On 21 April 2026, the European Court of Justice delivered a landmark ruling that Hungary’s anti-LGBTQ+ law, in dehumanising LGBTIQ+ people, is incompatible with EU values. Koen Slootmaeckers analyses the Court’s ruling and its wider implications beyond Hungary
Formally presented by the Hungarian government as child protection legislation, Law No LXXIX of 2021 restricted access to content portraying homosexuality, gender reassignment, or any deviation from the sex assigned at birth. Its title explicitly associated these identities with paedophilia. This association was not incidental, but rather a structural legislative framing device.
In summer 2022, the European Commission referred Hungary to the European Court of Justice (ECJ), invoking not only a breach of internal market rules but also of the EU’s fundamental values laid down in Article 2 of the TEU. An unprecedented move, its outcome was far from certain.
Three outcomes were possible. The Court could deliver an activist ruling, confirming that Article 2 TEU encompasses LGBTQ+ rights as justiciable obligations. It could, in an improbable doomsday scenario, side with Hungary. The more likely scenario was that it would find a narrower path: ruling against the Hungarian law on internal market grounds while leaving the deeper fundamental-values question unresolved. This would give homophobic governments a license to discriminate as long as they were careful in their wording.
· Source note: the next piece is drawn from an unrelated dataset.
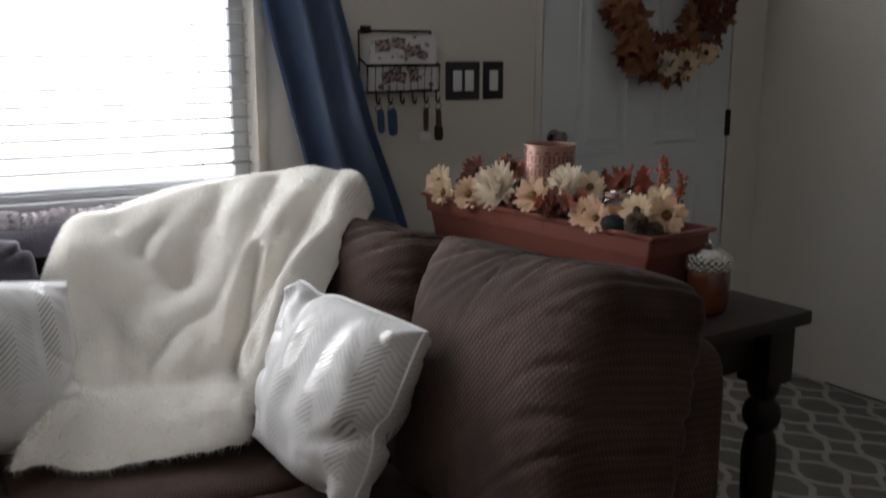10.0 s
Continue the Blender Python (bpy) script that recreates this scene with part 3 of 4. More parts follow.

On 21 April 2026, the Court chose the first path. The unprecedented intervention of 16 member states supporting the commission provided the Court with the political backing to deliver an activist ruling. While the Court does not respond to political pressure in any simple sense, the breadth of that intervention signalled that the majority of member states would support the wide-reaching ruling of a breach of Article 2 TEU as a standalone, independently justiciable infringement. It argued that the stigmatisation and marginalisation of LGBTQ+ people is incompatible with EU membership.
The European Court of Justice has argued that Hungary's stigmatisation and marginalisation of LGBTQ+ people is incompatible with EU membership
While it did make a landmark ruling, the Court was careful to prevent Article 2 from becoming a catch-all legal argument, and not to overstretch the limited scope of the Charter of Fundamental Rights. It clarified that not every Charter violation entails an Article 2 violation.
The threshold is a manifest and particularly serious breach incompatible with the very identity of the Union. What cleared that threshold here was not simply that Hungary discriminated against LGBTQ+ people, but the coordinated, systematic character of the legislation, enacted across media law, advertising law, e-commerce, child welfare, and public education simultaneously – all governed by the same undifferentiated premise that LGBTQ+ content is inherently harmful to minors.
Additionally, the Court argued that the association of LGBTQ+ people with paedophilia, embedded in the law's very title, was capable of generating hateful conduct and entrenching the social invisibility of a minority group. The Court saw the Hungarian government’s persistent use of political homo- and transphobia as a breach of Article 2.
What makes this ruling so important is that it sends a clear message beyond the Hungarian case. The use of political homophobia by nationalist and far-right groups has become increasingly normalised in Europe. Hungary's legislative model was never purely domestic in its ambitions. It is part of the transnational anti-gender movement, and it is modular in its design, so that others can follow suit. Indeed, Romania and others looked to Orbán's law as a blueprint. The child protection frame has become the anti-gender movement's primary rhetorical tool precisely because it forecloses principled objection. Who, after all, could be against protecting children?
This landmark ruling prevents EU members structurally subordinating certain groups under the veil of child protection
Through this landmark ruling, the Court has now dismantled that logic. It found that minors can be adequately protected against age-inappropriate content without discrimination on grounds of sexual orientation or gender identity. In other words, the Court placed a strong limitation on EU members preventing attempts to structurally subordinate certain groups under the veil of child protection.
The ruling also categorically closes off the national identity defence. Hungary invoked Article 4(2) TEU, the provision requiring the Union to respect member states' national identities, as a constitutional shield against EU equality norms. The Court dismissed this very clearly by arguing that Article 4(2) must be read in conjunction with Article 2: national identity claims cannot be separated from the very values that define EU membership. This means that conservative governments are no longer able to hide behind legislative and constitutional amendments that undermine minority rights.
National identity claims cannot be separated from the values that define EU membership. Conservative governments can no longer hide behind constitutional amendments that undermine minority rights
Finally, this ruling sends an important signal at a time when enlargement is picking up speed again. A long-standing critique has revolved around double standards on fundamental rights conditions. The Court’s ruling has sent a clear message that the EU can uphold its values among member states, and that its judgment embeds a non-regression obligation. Once admitted to the EU, member states cannot amend their legislation in ways that reduce the protection already afforded to Article 2 values.
The Commission brought this case at a moment of considerable political risk, and it paid off. Of course, the next test lies with the implementation of the ruling. At a time when LGBT rights are regressing across Europe, we can only hope this ruling provides a turning point.